Indeed, it did take quite an effort to make my way through deep snow in the woods, but I didn't feel it was safe to go out on the ice where the snow wasn't so deep. Because the river rises and falls with dam operations, the ice breaks at the edge and water pours over the surface, weakening the ice. It was obvious from their tracks that many animals had ventured out there, quite likely to drink from the only liquid water to be found for miles around.
Lots and lots of trails on the river today, and I'm guessing that almost every one of them was made by minks. I don't know where the coyotes and foxes and fishers are traveling these days, but not through the deep snow of these woods.
One reason I think that minks made these trails (aside from the aquatic habitat) is that they made tunnels through the snow of just about the same size as a mink's diameter.
Here was a different track! Looks like a bunch of turkeys were wandering out on the ice.
This imprint of a turkey's tail feathers confirmed my guess.
I was struck by the stark beauty of these alder twigs silhouetted against the snow, reminding me of Japanese ink drawings I have seen, perhaps of plum blossoms. (Ah, plum blossoms! Spring!)
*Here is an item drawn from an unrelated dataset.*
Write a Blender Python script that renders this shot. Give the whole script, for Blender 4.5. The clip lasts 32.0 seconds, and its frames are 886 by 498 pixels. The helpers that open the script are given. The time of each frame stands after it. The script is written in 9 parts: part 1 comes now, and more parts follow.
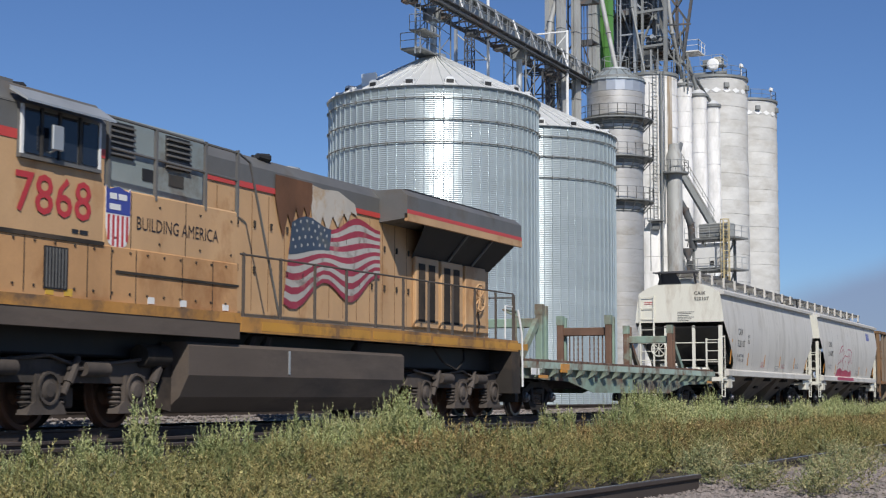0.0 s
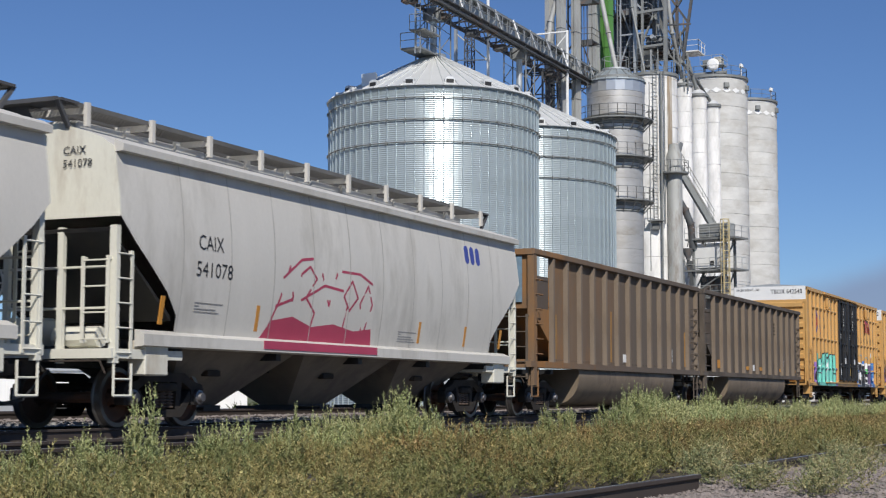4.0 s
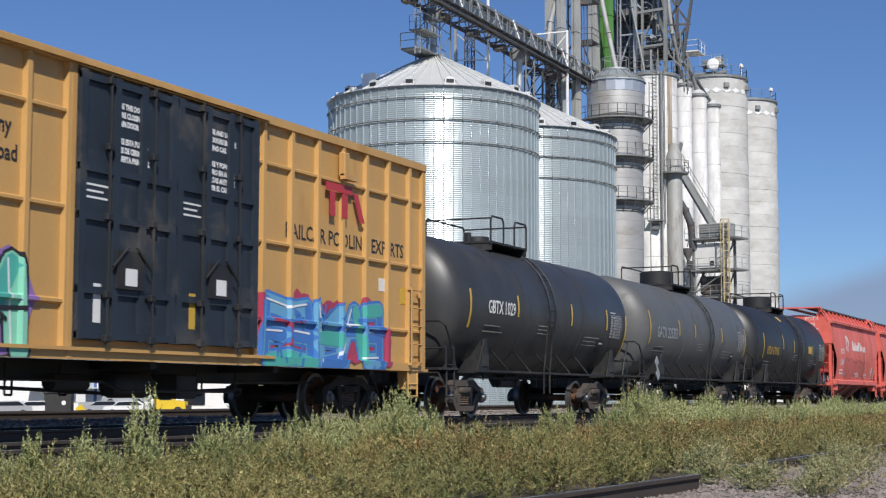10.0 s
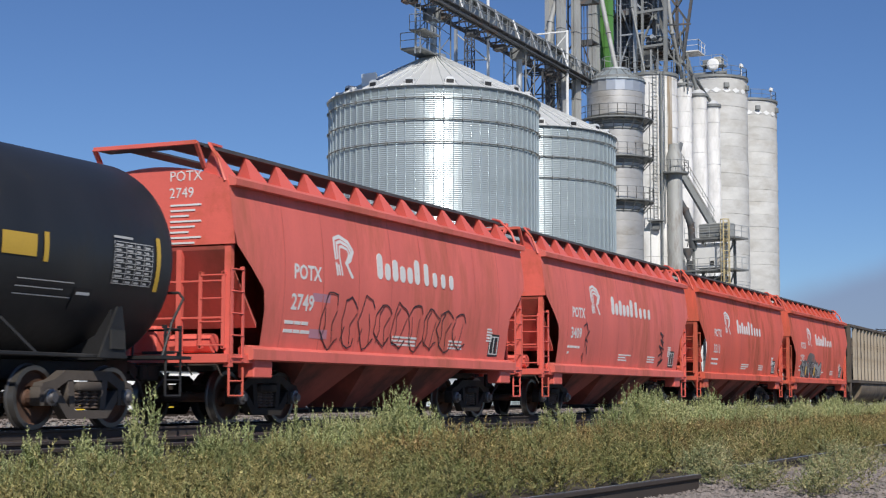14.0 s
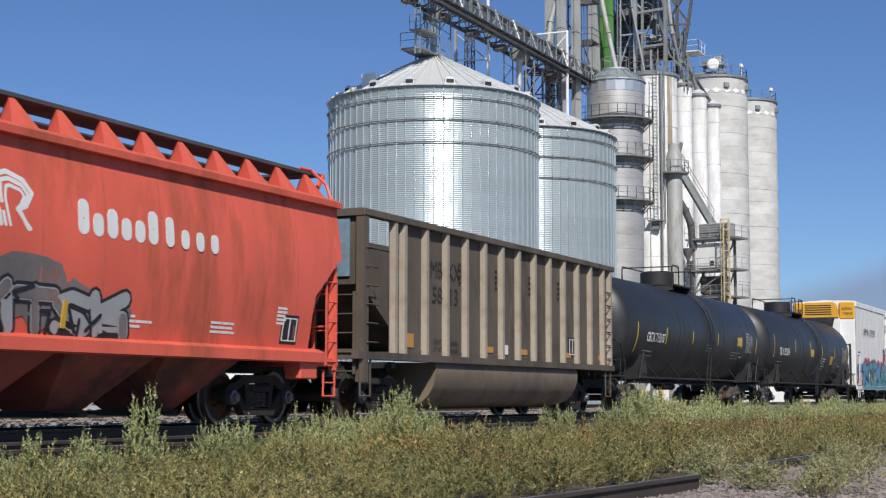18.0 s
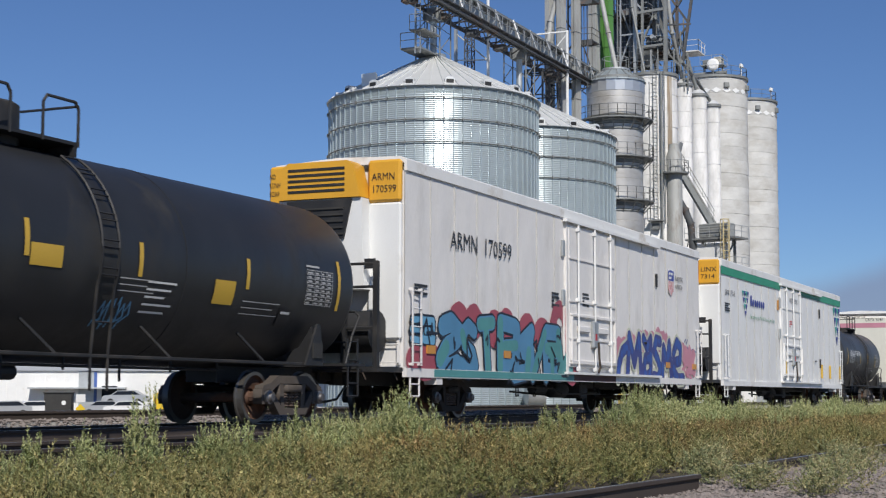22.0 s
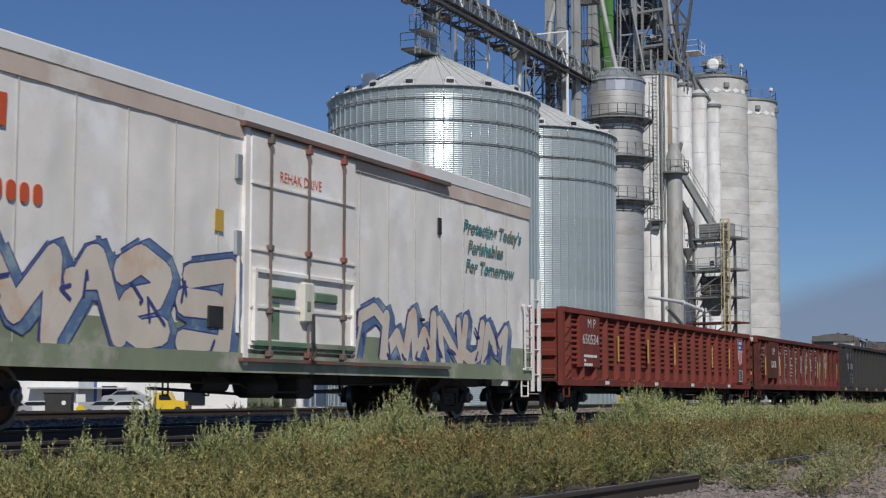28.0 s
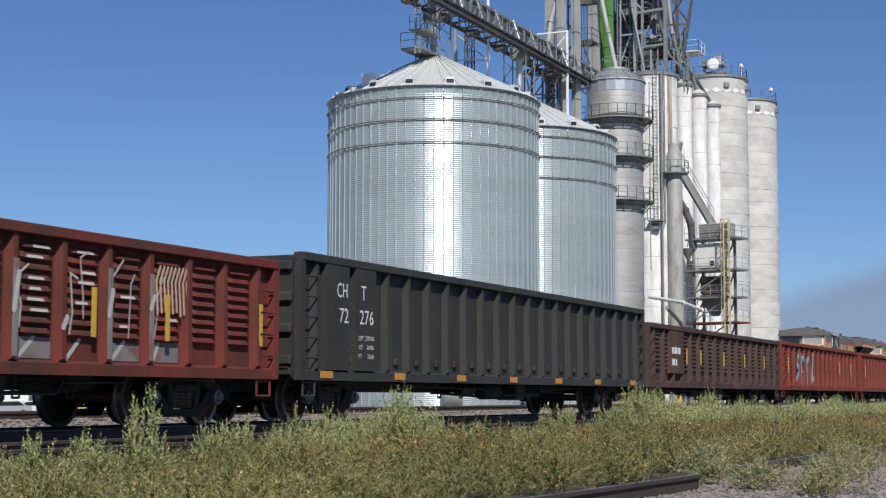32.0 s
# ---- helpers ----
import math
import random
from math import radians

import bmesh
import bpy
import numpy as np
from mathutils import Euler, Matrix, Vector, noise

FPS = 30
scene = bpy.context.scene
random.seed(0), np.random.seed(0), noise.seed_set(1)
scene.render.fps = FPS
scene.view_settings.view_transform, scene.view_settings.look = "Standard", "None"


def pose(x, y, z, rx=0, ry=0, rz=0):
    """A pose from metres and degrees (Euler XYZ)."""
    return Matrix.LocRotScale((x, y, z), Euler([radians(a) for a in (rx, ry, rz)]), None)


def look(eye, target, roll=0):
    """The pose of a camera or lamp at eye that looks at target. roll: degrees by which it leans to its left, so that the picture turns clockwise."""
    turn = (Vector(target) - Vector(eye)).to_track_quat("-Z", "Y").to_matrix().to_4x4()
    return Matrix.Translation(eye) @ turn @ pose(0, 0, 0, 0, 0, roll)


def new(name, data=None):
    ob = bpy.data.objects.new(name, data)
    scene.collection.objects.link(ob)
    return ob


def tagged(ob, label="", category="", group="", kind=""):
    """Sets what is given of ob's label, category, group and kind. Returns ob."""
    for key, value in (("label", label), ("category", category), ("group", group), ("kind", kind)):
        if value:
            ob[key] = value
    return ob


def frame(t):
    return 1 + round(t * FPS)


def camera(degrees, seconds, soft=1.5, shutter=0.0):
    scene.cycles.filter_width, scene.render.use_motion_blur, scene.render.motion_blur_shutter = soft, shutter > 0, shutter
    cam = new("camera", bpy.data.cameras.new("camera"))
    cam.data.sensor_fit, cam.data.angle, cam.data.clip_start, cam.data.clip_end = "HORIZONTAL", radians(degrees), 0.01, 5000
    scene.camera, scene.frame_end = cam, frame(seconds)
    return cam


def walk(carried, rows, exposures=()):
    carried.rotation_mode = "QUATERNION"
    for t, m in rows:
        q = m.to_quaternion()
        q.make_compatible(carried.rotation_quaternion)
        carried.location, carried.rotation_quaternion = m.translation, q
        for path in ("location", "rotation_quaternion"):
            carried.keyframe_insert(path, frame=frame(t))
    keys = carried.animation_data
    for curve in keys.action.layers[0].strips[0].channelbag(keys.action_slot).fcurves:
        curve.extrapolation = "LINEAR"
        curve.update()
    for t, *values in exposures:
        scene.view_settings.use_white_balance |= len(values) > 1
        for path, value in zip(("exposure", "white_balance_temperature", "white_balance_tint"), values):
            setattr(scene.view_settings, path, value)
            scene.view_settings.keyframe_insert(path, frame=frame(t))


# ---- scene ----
# A freight train passes a grain elevator. X runs along the track, Y away from the camera, Z up.
EYE_Z, RAIL_Z = 0.88, 0.40          # camera height and rail-top height above the gravel
TRACK_Y = 15.1                      # centre line of the train's track
SPEED, CLIP = 12.913, 32.0          # the train's speed in m/s, and the clip's length

cam = camera(31.715, CLIP, soft=1.2, shutter=0.08)
YAW, PITCH = radians(65.511), radians(5.395)
eye = Vector((0, 0, EYE_Z))
ahead = Vector((math.sin(YAW) * math.cos(PITCH), math.cos(YAW) * math.cos(PITCH), math.sin(PITCH)))
still = look(eye, eye + ahead * 50, roll=0.086)
walk(cam, [(0, still), (CLIP, still)],
     exposures=[(0, 0.06), (0.5, -0.08), (1.0, -0.2), (1.5, -0.29), (2, -0.29), (3, -0.10), (4.5, 0.08), (6, 0.18), (7, 0.08), (8, 0.07), (10, 0.13), (11, 0.30), (12, 0.33), (13, 0.27), (14, 0.04), (17, 0.0), (18, 0.13), (19, 0.26), (20, 0.33), (21, 0.24), (22, -0.02), (23, -0.24), (24, -0.32), (25, -0.43), (28, -0.38), (29, -0.24), (30, -0.12), (31, -0.01), (32, 0.05)])

# ---- world and sun ----
SUN_EL, SUN_AZ = 42.0, 235.0
world = bpy.data.worlds.new("World")
scene.world = world
world.use_nodes = True
wn = world.node_tree
wn.nodes.clear()
sky = wn.nodes.new("ShaderNodeTexSky")
sky.sky_type, sky.sun_disc = "NISHITA", False
sky.sun_elevation, sky.sun_rotation = radians(SUN_EL), radians(SUN_AZ)
sky.altitude, sky.air_density, sky.dust_density, sky.ozone_density = 1200, 1.0, 0.05, 3.0
back = wn.nodes.new("ShaderNodeBackground")
back.inputs["Strength"].default_value = 0.068
wout = wn.nodes.new("ShaderNodeOutputWorld")
clear = wn.nodes.new("ShaderNodeMix")
clear.data_type, clear.blend_type = "RGBA", "MULTIPLY"
clear.inputs[0].default_value, clear.inputs[7].default_value = 1.0, (0.71, 0.885, 1.18, 1)
wn.links.new(sky.outputs[0], clear.inputs[6])
wn.links.new(clear.outputs[2], back.inputs["Color"])
wn.links.new(back.outputs[0], wout.inputs["Surface"])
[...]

Here was a flash of bright color in these snowy woods! Some vivid orange-red growth has infested the bark of this birch tree. From a distance it looked as if blood was streaming down the trunk.
Is this a fungus? Or is it a lichen? I wonder if someone can tell me.
More odd stuff. Fungal blobs proliferating on the trunks of Hop Hornbeam trees. Looked like a family of hedgehogs climbing the trees.
I couldn't pry up the frozen ruffles to examine the underside, so I don't know how to ID these growths, either. The tops look a bit like Turkey Tail, but I've never seen that fungus form tight blobs like this.
Update: A very helpful fellow blogger named Don Butler (www.wcny.blogspot.com) has suggested that the red stuff oozing from the birch bark could be the fungus Phlebia radiata, and that these blobby fungi on the Hop Hornbeams could be Sweet Knot (Globifomes graveblens). Two new fungi for me, and a wonderful new blog to follow as well. Thanks, Don!
When I first started out through the woods today, I was freezing. But after trudging through this deep snow, it didn't take long before I started stripping off scarf and hat and unzipping my coat. Oof! Hard work, indeed!
Heading home, I was glad to step out of the woods onto this plowed road for the last couple hundred yards to my car. I've been hunkering down too much this frigid February, and I can tell my endurance has suffered. But hey, it's MARCH on Sunday! Winter will soon be over. Won't it?